For Haas, the Berkeley experience was “transformational.”

“From the moment I stepped on campus,” he recalled, “I encountered sharp debates about the issues of the day. I was forced to consider different points of view. I learned to listen closely to people whose circumstances and life experiences were very different from my own. And I learned the value of questioning the way things are.”

After graduation, Haas served in the Peace Corps, got an MBA and worked as a White House Fellow. He joined his family’s business, Levi Strauss & Co., in the early 1970s, and rose to become president, CEO and chairman of the board. In those years, the company took the lead on critical business and cultural issues: pioneering rigorous standards to protect overseas workers; joining in efforts to raise AIDS awareness and protect and support HIV-positive employees; offering benefits to unmarried partners of Levi’s employees.

Haas also has served as a trustee of the Evelyn and Walter Haas Jr. Fund, which has donated millions of dollars to UC Berkeley, including $1 million in 2012 to fund scholarships for undocumented students.

The 2019 winter graduates and their families brought a spirit of excitement and pride to Saturday’s commencement. The graduates now count among nearly a half-million alumni worldwide, part of a lineage dating back 151 years. After the ceremony, on the expanse of Spieker Plaza, they mingled with classmates and families, embracing, talking and taking photos. They celebrated the moment, but for some, thoughts were already turning to next steps and new goals.

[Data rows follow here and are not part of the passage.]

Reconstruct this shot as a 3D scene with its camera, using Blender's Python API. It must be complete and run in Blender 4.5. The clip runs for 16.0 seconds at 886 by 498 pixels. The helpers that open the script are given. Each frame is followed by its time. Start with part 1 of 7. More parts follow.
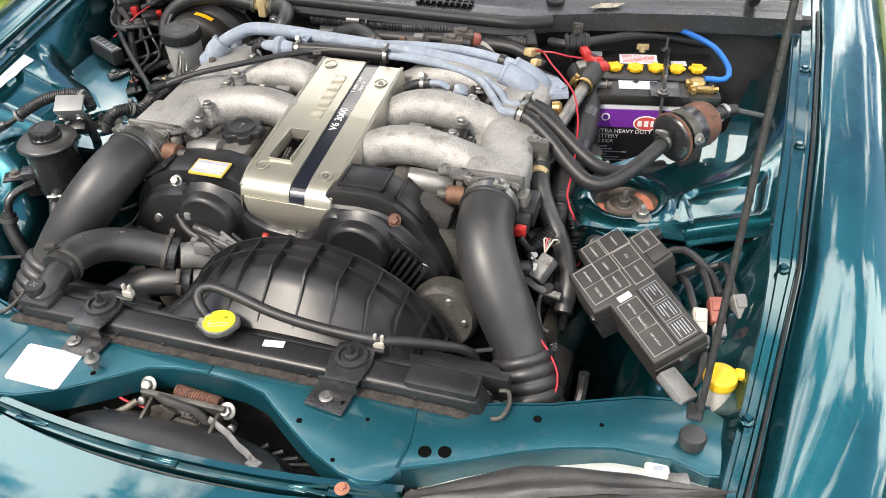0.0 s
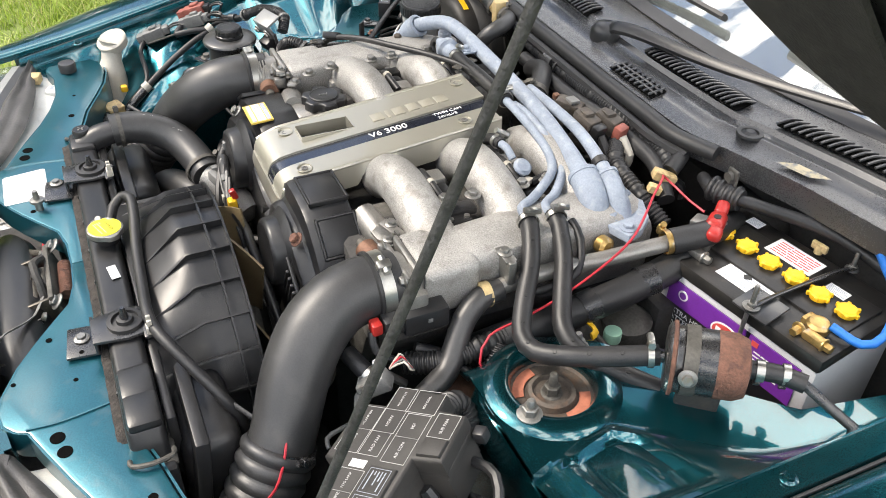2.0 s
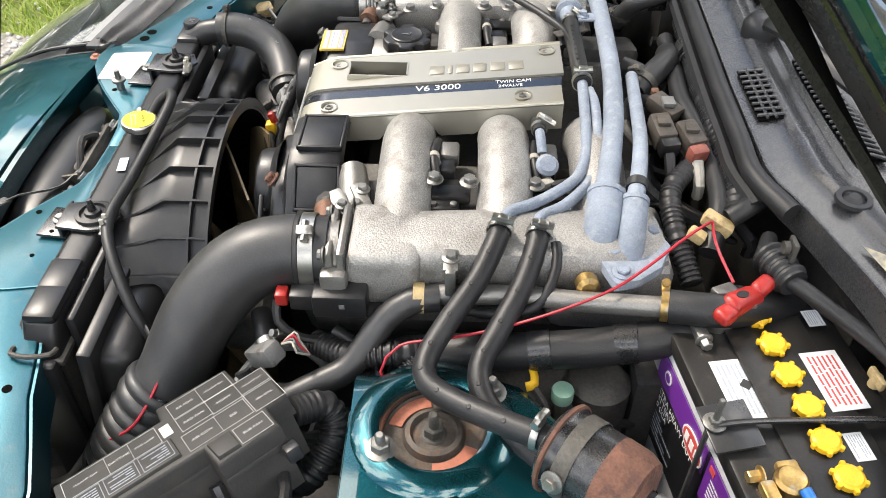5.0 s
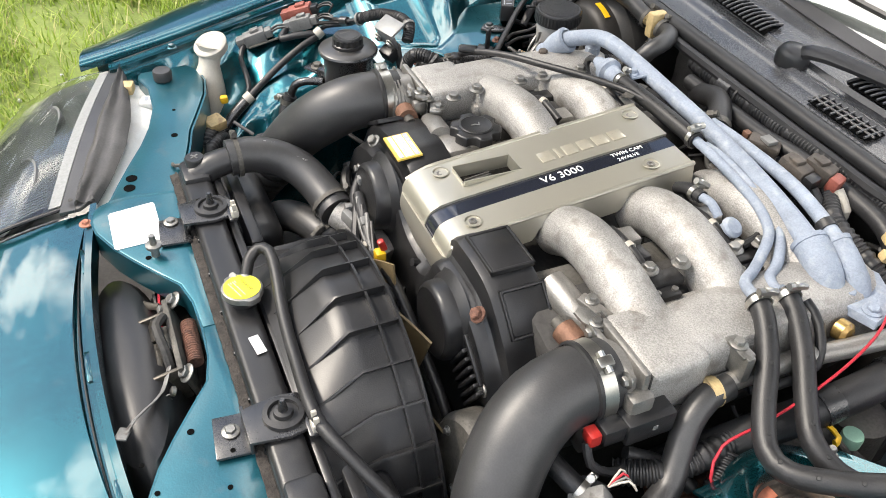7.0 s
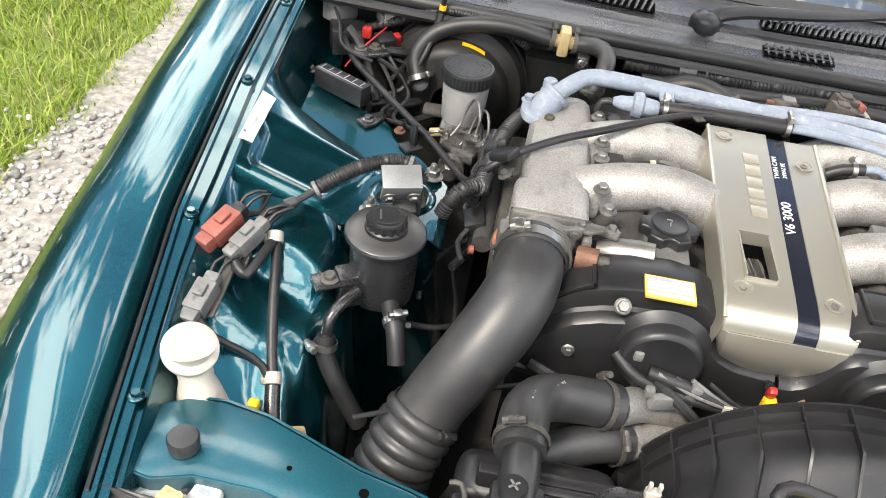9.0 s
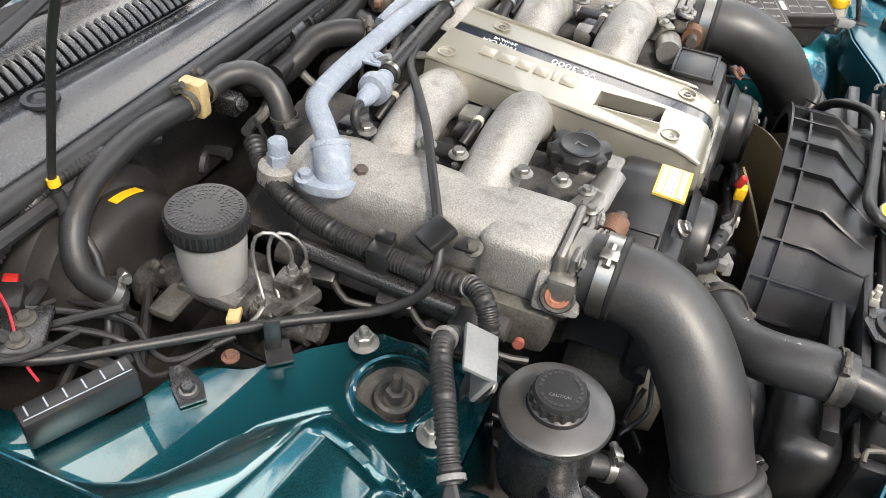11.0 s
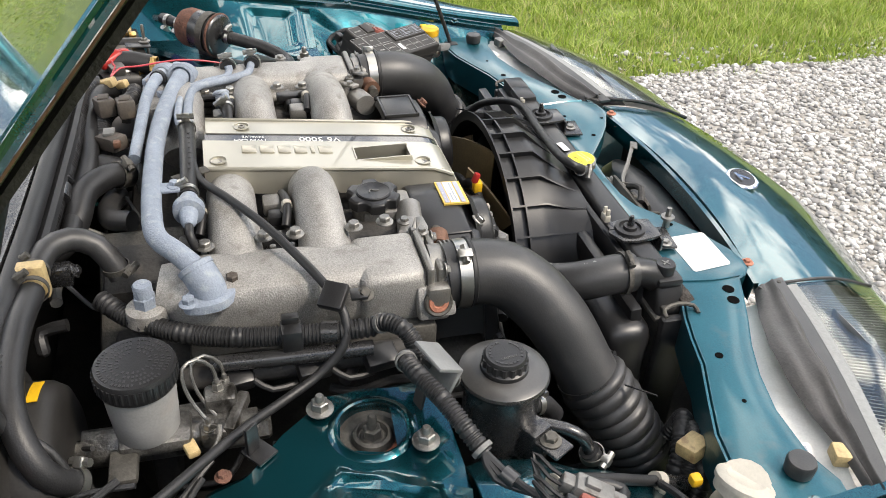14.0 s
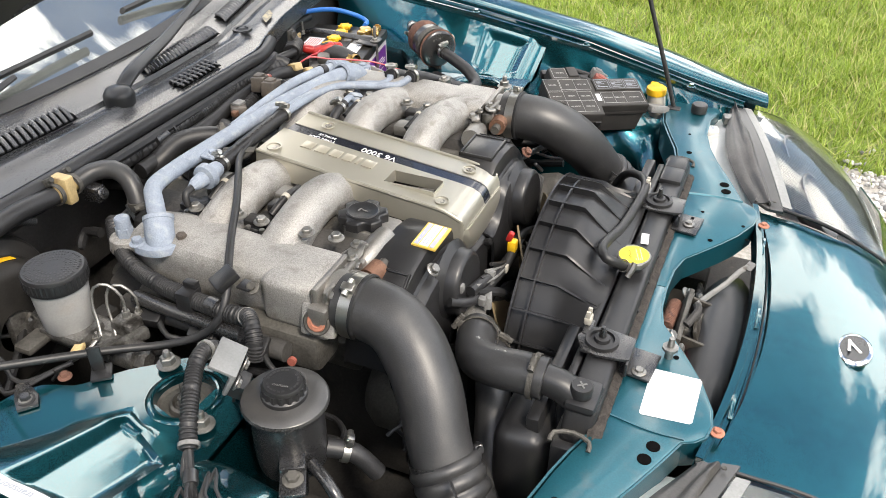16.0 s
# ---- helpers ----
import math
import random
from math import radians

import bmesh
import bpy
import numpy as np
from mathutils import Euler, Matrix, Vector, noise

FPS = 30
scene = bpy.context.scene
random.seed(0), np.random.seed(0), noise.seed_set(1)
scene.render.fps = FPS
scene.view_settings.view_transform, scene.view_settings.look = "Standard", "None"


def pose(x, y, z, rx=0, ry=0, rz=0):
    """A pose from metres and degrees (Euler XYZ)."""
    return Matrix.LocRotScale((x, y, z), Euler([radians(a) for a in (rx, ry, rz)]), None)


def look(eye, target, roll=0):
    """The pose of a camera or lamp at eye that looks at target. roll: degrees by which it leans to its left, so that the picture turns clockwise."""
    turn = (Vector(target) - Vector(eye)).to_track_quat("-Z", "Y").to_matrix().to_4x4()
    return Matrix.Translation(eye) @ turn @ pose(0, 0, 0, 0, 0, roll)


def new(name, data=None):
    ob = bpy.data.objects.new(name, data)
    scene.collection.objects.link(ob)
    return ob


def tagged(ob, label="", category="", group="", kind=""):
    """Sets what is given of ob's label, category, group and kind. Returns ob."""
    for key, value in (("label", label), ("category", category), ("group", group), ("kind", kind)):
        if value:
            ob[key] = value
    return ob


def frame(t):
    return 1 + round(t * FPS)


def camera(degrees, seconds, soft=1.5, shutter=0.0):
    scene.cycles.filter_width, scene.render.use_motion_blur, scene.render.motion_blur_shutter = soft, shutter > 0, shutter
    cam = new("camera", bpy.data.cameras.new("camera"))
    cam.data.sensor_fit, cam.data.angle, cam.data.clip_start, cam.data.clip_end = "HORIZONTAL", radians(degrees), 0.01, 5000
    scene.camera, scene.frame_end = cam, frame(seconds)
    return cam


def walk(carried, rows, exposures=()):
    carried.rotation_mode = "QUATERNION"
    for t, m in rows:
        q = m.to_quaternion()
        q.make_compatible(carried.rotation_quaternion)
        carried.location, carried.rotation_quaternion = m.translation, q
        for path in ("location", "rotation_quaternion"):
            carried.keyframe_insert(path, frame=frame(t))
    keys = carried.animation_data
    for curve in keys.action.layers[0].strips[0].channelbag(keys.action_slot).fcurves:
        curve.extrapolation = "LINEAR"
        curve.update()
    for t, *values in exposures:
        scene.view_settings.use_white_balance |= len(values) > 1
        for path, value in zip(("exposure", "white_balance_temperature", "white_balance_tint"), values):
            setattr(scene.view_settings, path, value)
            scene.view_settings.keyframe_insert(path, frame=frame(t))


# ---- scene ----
cam = camera(56.2, 16.0, soft=0.9)
# path
PATH = [
    (0, (0.552, -1.133, 1.623), (0.075, 0.323, 0.337), -2.3),
    (0.5, (0.764, -0.999, 1.611), (0.035, 0.374, 0.353), -2.2),
    (1, (0.96, -0.847, 1.602), (-0.144, 0.264, 0.358), -3.7),
    (1.5, (1.022, -0.639, 1.572), (-0.261, 0.269, 0.335), -0.6),
    (2, (1.059, -0.42, 1.535), (-0.362, 0.263, 0.304), 1.8),
    (2.5, (1.049, -0.232, 1.51), (-0.452, 0.061, 0.221), -0.5),
    (3, (0.966, -0.125, 1.478), (-0.527, -0.034, 0.15), -1.7),
    (3.5, (0.944, -0.008, 1.458), (-0.536, -0.025, 0.114), -1.5),
    (4, (0.961, 0.045, 1.457), (-0.515, 0.003, 0.107), 0.7),
    (4.2, (0.966, 0.056, 1.458), (-0.503, -0.024, 0.103), -0.1),
    (6.3, (1.03, -0.265, 1.532), (-0.468, 0.066, 0.249), 3.9),
    (6.5, (0.982, -0.343, 1.516), (-0.494, 0.098, 0.239), 4.8),
    (7, (0.769, -0.539, 1.517), (-0.616, 0.107, 0.227), 2.8),
    (7.5, (0.511, -0.779, 1.502), (-0.594, 0.293, 0.226), 5.5),
    (8, (0.228, -0.936, 1.512), (-0.489, 0.442, 0.252), 7.3),
    (8.5, (-0.085, -0.944, 1.519), (-0.531, 0.523, 0.235), 6.4),
    (8.7, (-0.209, -0.951, 1.513), (-0.526, 0.544, 0.223), 7.3),
    (10.8, (-0.981, -0.275, 1.439), (0.376, 0.342, 0.106), 6.9),
    (11, (-0.954, -0.187, 1.425), (0.451, 0.291, 0.084), 5.5),
    (11.5, (-0.908, -0.009, 1.393), (0.582, 0.001, 0.06), 7.7),
    (12, (-0.937, 0.137, 1.429), (0.534, -0.278, 0.138), 4.7),
    (12.5, (-1.012, 0.184, 1.469), (0.51, -0.325, 0.276), 3.9),
    (13, (-1.087, 0.158, 1.475), (0.447, -0.343, 0.294), 3.7),
    (13.5, (-1.109, 0.129, 1.481), (0.428, -0.358, 0.298), 3.4),
    (14, (-1.122, 0.11, 1.484), (0.448, -0.346, 0.333), 2.8),
    (14.5, (-1.107, 0.037, 1.479), (0.476, -0.341, 0.316), 1.6),
    (15, (-1.048, -0.1, 1.494), (0.562, -0.337, 0.333), 4.0),
    (15.5, (-1.069, -0.344, 1.52), (0.539, -0.128, 0.35), 2.0),
    (16, (-1.057, -0.58, 1.536), (0.456, 0.059, 0.394), 0.4),
]
EXPOSURE = [(0.0, 0.84), (1.0, 0.90), (2.0, 0.98), (4.0, 0.86), (6.5, 0.95), (8.5, 1.05), (11.0, 1.00), (11.6, 1.02), (12.3, 0.84), (13.0, 0.64), (14.5, 0.64), (15.5, 0.74), (16.0, 0.88)]
walk(cam, [(t, look(e, a, r)) for t, e, a, r in PATH], EXPOSURE)

# ---- world and light ----
world = bpy.data.worlds.new("sky")
scene.world = world
world.use_nodes = True
wn, wl = world.node_tree.nodes, world.node_tree.links
wn.clear()
w_out = wn.new("ShaderNodeOutputWorld")
w_bg = wn.new("ShaderNodeBackground")
w_sky = wn.new("ShaderNodeTexSky")
w_sky.sky_type = "NISHITA"
w_sky.sun_disc = False
w_sky.sun_elevation = radians(52)
w_sky.sun_rotation = radians(215)
w_sky.air_density, w_sky.dust_density = 1.0, 1.2
w_co = wn.new("ShaderNodeTexCoord")
w_no = wn.new("ShaderNodeTexNoise")
w_no.inputs["Scale"].default_value, w_no.inputs["Detail"].default_value = 4.6, 7.0
w_no.inputs["Roughness"].default_value = 0.55
w_no.inputs["Distortion"].default_value = 0.35
w_ra = wn.new("ShaderNodeValToRGB")
w_ra.color_ramp.elements[0].position, w_ra.color_ramp.elements[1].position = 0.50, 0.585
w_mix = wn.new("ShaderNodeMix")
w_mix.data_type = "RGBA"
w_mix.inputs[7].default_value = (24.0, 22.8, 21.0, 1)
w_map = wn.new("ShaderNodeMapping")
w_map.inputs["Location"].default_value = (5.3, 2.1, 1.4)
w_map.inputs["Rotation"].default_value = (0, 0, radians(270))
wl.new(w_co.outputs["Generated"], w_map.inputs["Vector"])
wl.new(w_map.outputs["Vector"], w_no.inputs["Vector"])
wl.new(w_no.outputs["Fac"], w_ra.inputs["Fac"])
wl.new(w_ra.outputs["Color"], w_mix.inputs[0])
wl.new(w_sky.outputs["Color"], w_mix.inputs[6])
wl.new(w_mix.outputs[2], w_bg.inputs["Color"])
wl.new(w_bg.outputs["Background"], w_out.inputs["Surface"])
w_bg.inputs["Strength"].default_value = 0.14

sun_data = bpy.data.lights.new("sun", "SUN")
sun_data.energy, sun_data.angle, sun_data.color = 2.2, radians(10), (1.0, 0.90, 0.77)
sun = new("sun", sun_data)
sun.matrix_world = look((-2.4, -3.4, 6.0), (0, 0, 0.8))


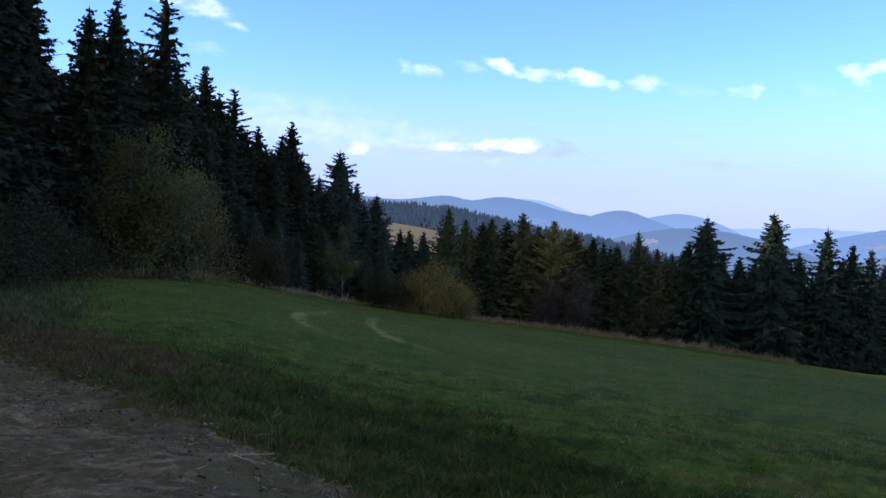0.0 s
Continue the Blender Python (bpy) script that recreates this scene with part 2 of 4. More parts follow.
def turf(t, p):
    """The meadow's colour: mown green with paler streaks, dark weeds and dry fringe towards the road."""
    x, y, z = t.split(p)
    big, mid = t.noise(p, 0.05, 3.0, 0.55), t.noise(p, 0.33, 5.0, 0.62)
    small, fine = t.noise(p, 1.7, 5.0, 0.65), t.noise(p, 11.0, 4.0, 0.7)
    colour = t.mix(t.ramp(big, 0.36, 0.64), (0.040, 0.080, 0.020), (0.074, 0.108, 0.030))
    colour = t.mix(t.math("MULTIPLY", t.ramp(mid, 0.45, 0.66), 0.5), colour, (0.115, 0.135, 0.052))
    colour = t.mix(t.math("MULTIPLY", t.ramp(small, 0.52, 0.68), 0.55), colour, (0.15, 0.16, 0.074))
    colour = t.mix(t.math("MULTIPLY", t.ramp(small, 0.44, 0.3), 0.5), colour, (0.022, 0.048, 0.014))
    fleck = t.noise(p, 3.6, 4.0, 0.7)
    colour = t.mix(t.math("MULTIPLY", t.ramp(fleck, 0.54, 0.68), 0.6), colour, (0.17, 0.185, 0.095))
    colour = t.mix(t.math("MULTIPLY", t.ramp(fleck, 0.46, 0.34), 0.55), colour, (0.022, 0.046, 0.014))
    clump = t.noise(p, 0.9, 6.0, 0.72)
    reach = t.math("SQRT", t.math("ADD", t.math("MULTIPLY", x, x), t.math("MULTIPLY", y, y)))
    close = t.ramp(reach, 30.0, 12.0)
    colour = t.mix(t.math("MULTIPLY", t.math("MULTIPLY", t.ramp(clump, 0.52, 0.4), close), 0.75), colour, (0.014, 0.03, 0.009))
    rusty = t.noise(p, 1.4, 5.0, 0.7)
    colour = t.mix(t.math("MULTIPLY", t.math("MULTIPLY", t.ramp(rusty, 0.5, 0.64), t.ramp(reach, 22.0, 9.0)), 0.6), colour, (0.115, 0.09, 0.055))
    sorrel = t.noise(p, 0.7, 4.0, 0.7)
    colour = t.mix(t.math("MULTIPLY", t.math("MULTIPLY", t.ramp(sorrel, 0.58, 0.68), t.ramp(reach, 14.0, 8.0)), 0.6), colour, (0.09, 0.058, 0.032))
    across = t.math("ADD", t.math("MULTIPLY", x, ROAD_N.x), t.math("MULTIPLY", y, ROAD_N.y))
    wob = t.math("ADD", across, t.math("MULTIPLY_ADD", small, 1.8, -0.9))
    right = t.math("ADD", x, 1.0)
    rank = t.math("ADD", t.math("MULTIPLY_ADD", t.math("POWER", t.math("MAXIMUM", right, 0.0), 2.0), 0.4, y), t.math("MULTIPLY", t.math("MINIMUM", right, 0.0), 0.337))
    rank = t.math("ADD", rank, t.math("MULTIPLY_ADD", small, 6.0, -3.0))
    colour = t.mix(t.math("MULTIPLY", t.ramp(rank, 14.8, 10.5), 0.8), colour, t.mix(t.ramp(fleck, 0.35, 0.68), (0.012, 0.026, 0.008), (0.06, 0.08, 0.03)))
    colour = t.mix(t.math("MULTIPLY", t.ramp(wob, 4.7, 3.7), 0.8), colour, t.mix(fine, (0.04, 0.038, 0.02), (0.1, 0.088, 0.052)))
    along = t.math("ADD", t.math("MULTIPLY", x, ROAD_A.x), t.math("MULTIPLY", y, ROAD_A.y))
    brown = t.math("MULTIPLY", t.ramp(t.math("ADD", along, t.math("MULTIPLY_ADD", small, 3.0, -1.5)), 9.5, 12.0), t.ramp(wob, 7.0, 5.4))
    colour = t.mix(t.math("MULTIPLY", brown, 0.75), colour, t.mix(fine, (0.05, 0.038, 0.024), (0.12, 0.085, 0.055)))
    # pale mown tracks that bend away down the slope
    for x0, reach, y0, fade, near, far in ((-5.3, 2.5, 25.0, 3.1, 23.5, 44.0), (-3.4, 5.7, 22.5, 6.3, 23.5, 46.0)):
        bend = t.math("MULTIPLY_ADD", t.math("POWER", 2.71828, t.math("DIVIDE", t.math("SUBTRACT", y0, y), fade)), reach, x0)
        off = t.math("ABSOLUTE", t.math("SUBTRACT", t.math("ADD", x, t.math("MULTIPLY_ADD", small, 0.9, -0.45)), bend))
        track = t.math("MULTIPLY", t.ramp(off, 0.36, 0.05), t.math("MULTIPLY", t.ramp(y, near, near + 6), t.ramp(y, far, far - 4)))
        colour = t.mix(t.math("MULTIPLY", t.math("MULTIPLY", track, t.ramp(fine, 0.25, 0.55)), 0.72), colour, (0.28, 0.275, 0.2))
    colour = t.mix(1.0, colour, (0.9, 0.98, 0.56), "MULTIPLY")
    # drier field over the rise, its sunlight painted in past the shade line
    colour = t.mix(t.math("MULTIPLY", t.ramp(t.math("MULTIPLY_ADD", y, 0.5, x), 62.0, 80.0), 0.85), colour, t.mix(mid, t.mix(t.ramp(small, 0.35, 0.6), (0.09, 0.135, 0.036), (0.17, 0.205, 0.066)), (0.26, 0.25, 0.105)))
    # a worn foot track, bare and dark, that runs out into the meadow
    bx, by = math.sin(radians(35.3)), math.cos(radians(35.3))
    along = t.math("ADD", t.math("MULTIPLY", x, bx), t.math("MULTIPLY", y, by))
    aside = t.math("ABSOLUTE", t.math("SUBTRACT", t.math("MULTIPLY", x, by), t.math("MULTIPLY", y, bx)))
    wobble = t.math("ADD", aside, t.math("MULTIPLY_ADD", small, 1.3, -0.65))
    worn = t.math("MULTIPLY", t.ramp(t.math("ADD", wobble, t.math("MULTIPLY_ADD", fleck, 1.2, -0.6)), 0.42, 0.1), t.math("MULTIPLY", t.ramp(along, 17.0, 11.0), t.ramp(along, 4.0, 6.5)))
    worn = t.math("MULTIPLY", worn, t.ramp(fine, 0.32, 0.55, 0.5, 1.0))
    colour = t.mix(t.math("MULTIPLY", worn, 0.8), colour, t.mix(t.ramp(fine, 0.4, 0.65), (0.05, 0.042, 0.028), (0.15, 0.125, 0.085)))
    return colour, mid, small, fine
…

Robert Joseph was celebrating his new master’s degree in education ­— and imaging how he might make a difference in a classroom, or a school district, maybe in the realm of education policy.

Joseph is a native of the East Bay, and already he’s worked at both the elementary and middle school levels in Oakland and San Francisco. “These have been very rewarding, very gratifying experiences — just an opportunity to serve,” he explained. “That’s a main motivation behind getting the master’s degree — to be able to give something back. I want to be more directly impacting schools and school districts.”

So, too, with Juliet Peña, a media studies and legal studies double major who was taking photos with her family. She was born in Peru and lived there until she was 6, and then grew up in San Francisco. She’s already doing communications work with East Bay Community Law Center, which serves low-income communities, and now she’s looking for a job in marketing.

The biggest takeaway from her time at UC Berkeley? “Be compassionate with other people,” Peña said. “That’s what I learned the most — to care about other communities, how to live with other people. And I’m going to take that into the world.”

Her vision, like that embraced by Choi, Joseph and others, reflected the advice offered by Chancellor Christ. “May the education you have received here serve not just yourselves, but your society, well,” she told the graduates. “The world is now yours to shape ­— make it a place of grace, justice and beauty.”